Each speaker extolled the technological underpinnings that made Big Data truly compelling, which was the notion that you could simply take your data and “load and go,” thereby shortcutting the massive effort of data preparation and data engineering that was the bane of corporate existence, comprising 80% of data activities. This specifically pertained to the tremendous time and effort required to transform data (“dirty data”) into a usable asset that has meaningful business value. Whole companies and an entire industry had been built to respond to this need. It was the ongoing lament of many a data analyst who complained that they spent “20% of our time on data analysis, but 80% of our time on accessing and preparing the data.”
The big attraction and promise of Big Data for many corporations was the ability to bypass the hundreds of hours of upfront data engineering to access the data much sooner and more easily, for purposes of analysis and putting this information to good use. Anyone who has ever worked in the corporate world knows the painful refrain to how long it takes to answer a new business question that requires adding a new data source: “Fifteen months and five million dollars.” Senior business executives were resigned to a state in which getting value out of data quickly was not something that they could expect to see in their business lifetimes. Then, a cadre of engineers, data experts, and venture investors were heralding a breakthrough. Data would be liberated from the tyranny of the data gatekeepers. Data could now be made available quicker and faster to all.
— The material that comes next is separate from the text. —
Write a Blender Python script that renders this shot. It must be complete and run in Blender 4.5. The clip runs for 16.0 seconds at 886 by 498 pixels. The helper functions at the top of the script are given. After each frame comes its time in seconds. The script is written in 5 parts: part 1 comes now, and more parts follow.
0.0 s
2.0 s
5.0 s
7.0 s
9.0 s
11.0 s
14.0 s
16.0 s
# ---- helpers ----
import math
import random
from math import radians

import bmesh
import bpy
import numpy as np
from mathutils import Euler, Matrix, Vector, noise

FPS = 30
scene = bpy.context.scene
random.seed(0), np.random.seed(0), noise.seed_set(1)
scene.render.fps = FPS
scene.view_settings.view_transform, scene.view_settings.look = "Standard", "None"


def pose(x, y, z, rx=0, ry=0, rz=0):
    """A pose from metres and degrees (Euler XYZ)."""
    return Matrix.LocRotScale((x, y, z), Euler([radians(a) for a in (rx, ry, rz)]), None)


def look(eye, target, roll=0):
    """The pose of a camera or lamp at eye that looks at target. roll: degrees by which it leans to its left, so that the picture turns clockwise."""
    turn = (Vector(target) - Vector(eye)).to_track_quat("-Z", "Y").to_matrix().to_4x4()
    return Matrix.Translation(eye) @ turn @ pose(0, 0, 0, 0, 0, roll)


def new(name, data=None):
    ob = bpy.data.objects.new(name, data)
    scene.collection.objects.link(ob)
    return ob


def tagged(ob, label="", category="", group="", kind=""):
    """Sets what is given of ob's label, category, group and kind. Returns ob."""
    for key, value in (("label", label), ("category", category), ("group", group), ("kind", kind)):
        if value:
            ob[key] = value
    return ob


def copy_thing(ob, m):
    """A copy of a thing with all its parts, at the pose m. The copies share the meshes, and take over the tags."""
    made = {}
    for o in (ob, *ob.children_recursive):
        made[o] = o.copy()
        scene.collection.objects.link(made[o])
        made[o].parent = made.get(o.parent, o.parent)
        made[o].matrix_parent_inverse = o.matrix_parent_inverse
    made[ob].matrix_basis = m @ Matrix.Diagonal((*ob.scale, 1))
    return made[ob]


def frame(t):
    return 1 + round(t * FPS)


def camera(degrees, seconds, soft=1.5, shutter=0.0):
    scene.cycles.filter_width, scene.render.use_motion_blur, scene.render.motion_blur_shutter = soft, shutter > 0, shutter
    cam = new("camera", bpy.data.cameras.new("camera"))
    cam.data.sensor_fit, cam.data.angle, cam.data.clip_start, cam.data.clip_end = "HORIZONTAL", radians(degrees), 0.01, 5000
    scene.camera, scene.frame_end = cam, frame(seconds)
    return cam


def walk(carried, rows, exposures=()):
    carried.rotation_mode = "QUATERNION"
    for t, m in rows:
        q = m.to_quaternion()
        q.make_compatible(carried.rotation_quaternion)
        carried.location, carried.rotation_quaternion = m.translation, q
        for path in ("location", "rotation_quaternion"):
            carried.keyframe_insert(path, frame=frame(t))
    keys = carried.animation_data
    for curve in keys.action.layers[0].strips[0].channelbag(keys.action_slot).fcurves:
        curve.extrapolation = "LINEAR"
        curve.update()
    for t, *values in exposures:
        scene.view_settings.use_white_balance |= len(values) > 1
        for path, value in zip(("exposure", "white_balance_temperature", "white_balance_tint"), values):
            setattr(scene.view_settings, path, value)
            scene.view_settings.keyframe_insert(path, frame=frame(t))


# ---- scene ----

The radical implication of the load-and-go notion was that data users would no longer have to wait through the long and arduous processes of data engineering that had long hamstrung and thwarted the ambitions of data analysts. Speed would be realized through the ability to shorten the cycle from data access to analytical results. An analogy would be the reduction in travel time resulting from the railroad versus the horse and buggy, or air transport versus travel by land or sea. Big Data would make it possible to get more done for less by lowering the cost of managing data by reducing the need for costly upfront data preparation and data engineering, the dreaded 80% of time and effort.